Data extract:
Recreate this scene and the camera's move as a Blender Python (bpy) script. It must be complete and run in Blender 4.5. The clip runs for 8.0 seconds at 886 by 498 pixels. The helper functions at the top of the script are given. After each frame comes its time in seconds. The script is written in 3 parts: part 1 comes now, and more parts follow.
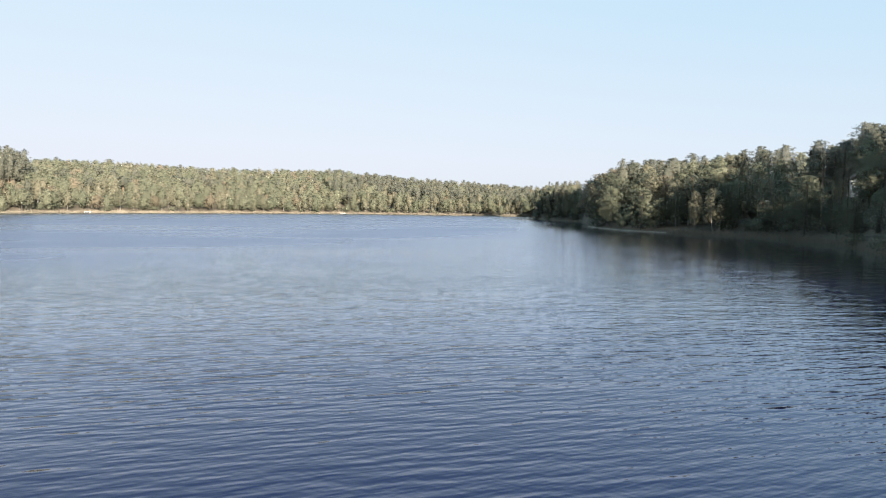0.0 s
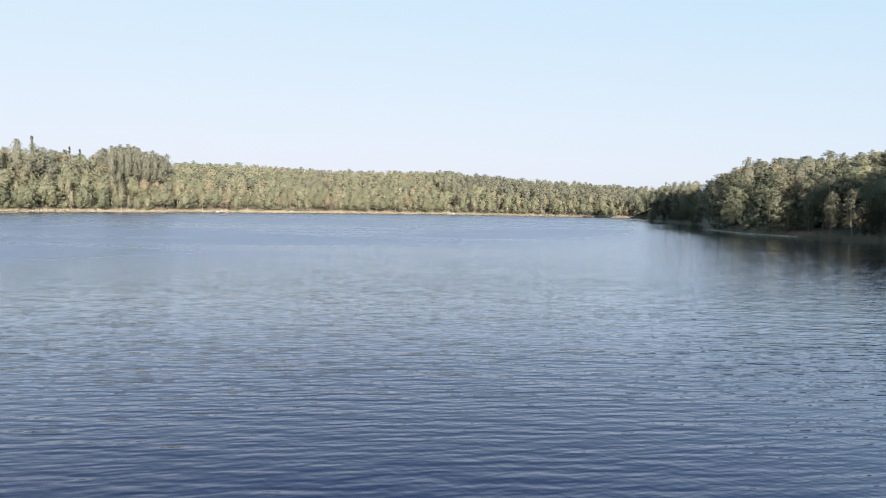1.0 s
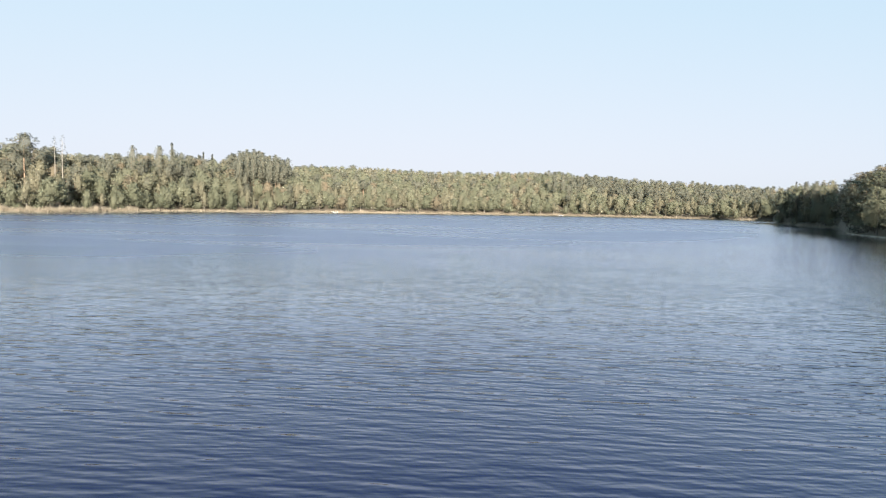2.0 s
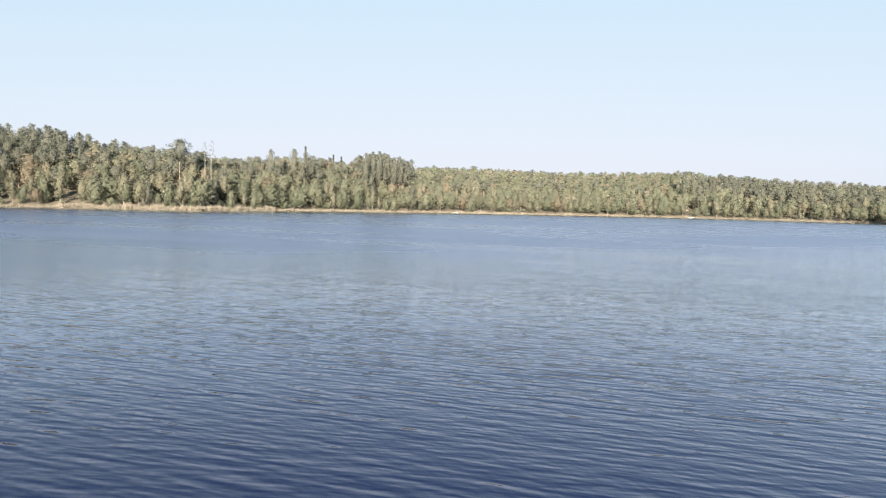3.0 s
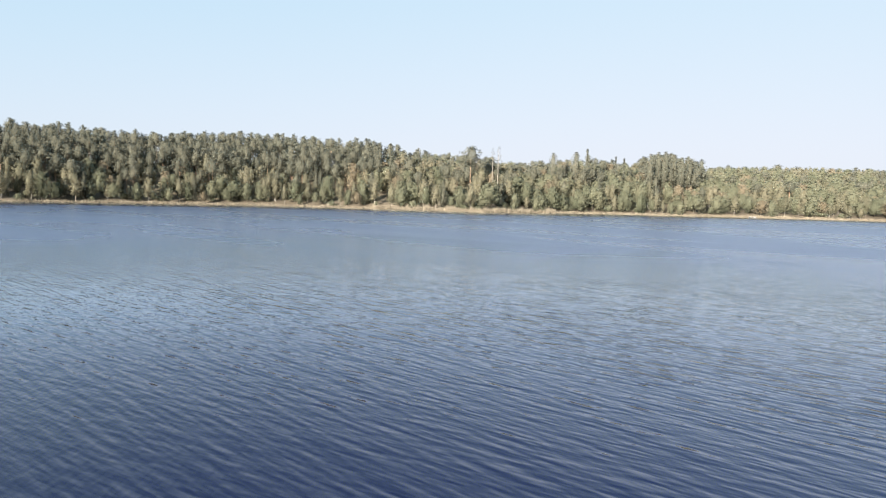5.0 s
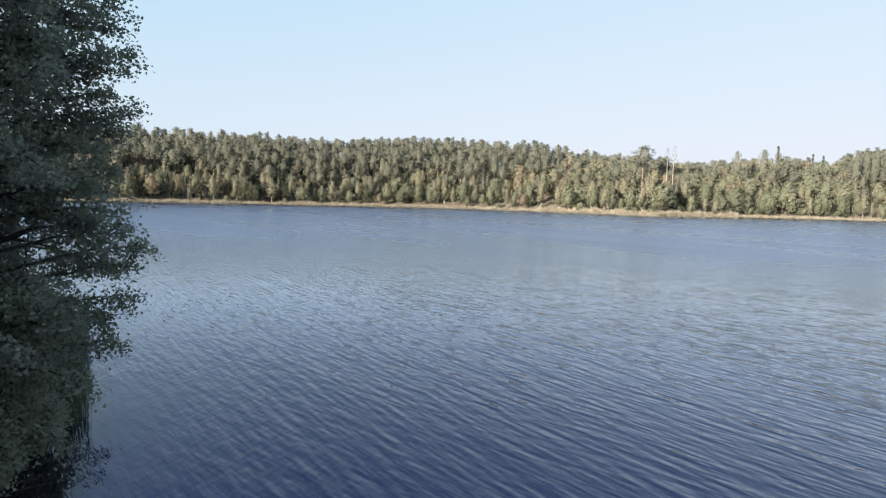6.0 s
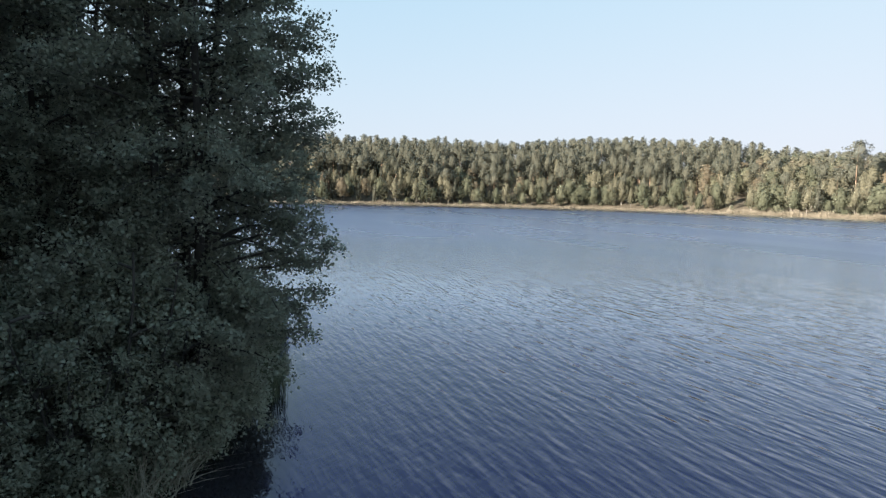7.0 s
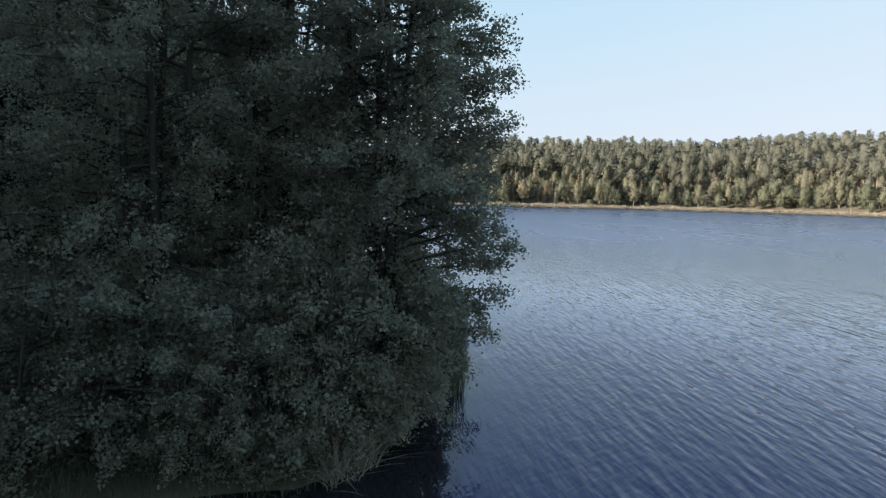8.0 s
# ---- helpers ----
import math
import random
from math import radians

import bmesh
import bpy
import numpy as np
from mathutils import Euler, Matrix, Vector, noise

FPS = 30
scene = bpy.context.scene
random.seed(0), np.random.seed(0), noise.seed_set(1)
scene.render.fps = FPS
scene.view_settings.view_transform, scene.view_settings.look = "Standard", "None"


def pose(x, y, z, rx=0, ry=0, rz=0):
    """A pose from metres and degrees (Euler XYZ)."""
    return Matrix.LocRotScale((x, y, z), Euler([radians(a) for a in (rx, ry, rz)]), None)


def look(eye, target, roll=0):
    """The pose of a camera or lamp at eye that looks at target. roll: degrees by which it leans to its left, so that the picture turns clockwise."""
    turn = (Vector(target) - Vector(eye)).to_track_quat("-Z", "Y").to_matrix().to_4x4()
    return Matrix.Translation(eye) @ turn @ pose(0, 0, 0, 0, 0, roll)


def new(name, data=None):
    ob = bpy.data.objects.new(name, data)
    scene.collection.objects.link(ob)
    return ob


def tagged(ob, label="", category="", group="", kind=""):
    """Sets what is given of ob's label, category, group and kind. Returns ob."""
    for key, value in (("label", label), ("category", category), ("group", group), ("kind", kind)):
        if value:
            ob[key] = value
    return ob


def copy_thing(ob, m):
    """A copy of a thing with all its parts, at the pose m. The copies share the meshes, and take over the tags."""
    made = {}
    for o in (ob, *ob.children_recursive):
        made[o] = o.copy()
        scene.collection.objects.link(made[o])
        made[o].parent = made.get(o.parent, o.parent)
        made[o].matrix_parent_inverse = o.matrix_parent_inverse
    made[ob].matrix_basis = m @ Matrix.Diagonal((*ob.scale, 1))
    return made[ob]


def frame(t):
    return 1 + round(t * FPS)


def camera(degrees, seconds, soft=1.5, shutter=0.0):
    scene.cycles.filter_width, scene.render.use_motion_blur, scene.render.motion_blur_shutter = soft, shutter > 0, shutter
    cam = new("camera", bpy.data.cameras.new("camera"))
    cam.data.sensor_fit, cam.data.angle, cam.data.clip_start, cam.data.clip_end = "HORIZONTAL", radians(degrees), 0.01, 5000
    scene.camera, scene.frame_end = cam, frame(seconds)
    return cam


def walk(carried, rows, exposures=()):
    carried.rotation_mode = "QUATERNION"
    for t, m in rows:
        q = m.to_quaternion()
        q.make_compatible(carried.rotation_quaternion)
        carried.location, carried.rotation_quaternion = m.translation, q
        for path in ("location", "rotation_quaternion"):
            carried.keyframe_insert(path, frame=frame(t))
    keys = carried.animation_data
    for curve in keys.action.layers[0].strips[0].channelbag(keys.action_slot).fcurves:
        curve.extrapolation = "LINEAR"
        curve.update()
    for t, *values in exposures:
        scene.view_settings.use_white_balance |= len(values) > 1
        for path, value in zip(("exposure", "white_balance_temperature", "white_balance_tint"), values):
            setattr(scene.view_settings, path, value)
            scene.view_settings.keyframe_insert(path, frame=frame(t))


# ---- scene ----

Given task: Starting with the line with "# ---- helpers" and ending with the line with "scene.render.fps = FPS", extract every line exactly and nothing outside that span.

Solution for this exercise:
# ---- helpers ----
import math
import random
from math import radians

import bmesh
import bpy
import numpy as np
from mathutils import Euler, Matrix, Vector, noise

FPS = 30
scene = bpy.context.scene
random.seed(0), np.random.seed(0), noise.seed_set(1)
scene.render.fps = FPS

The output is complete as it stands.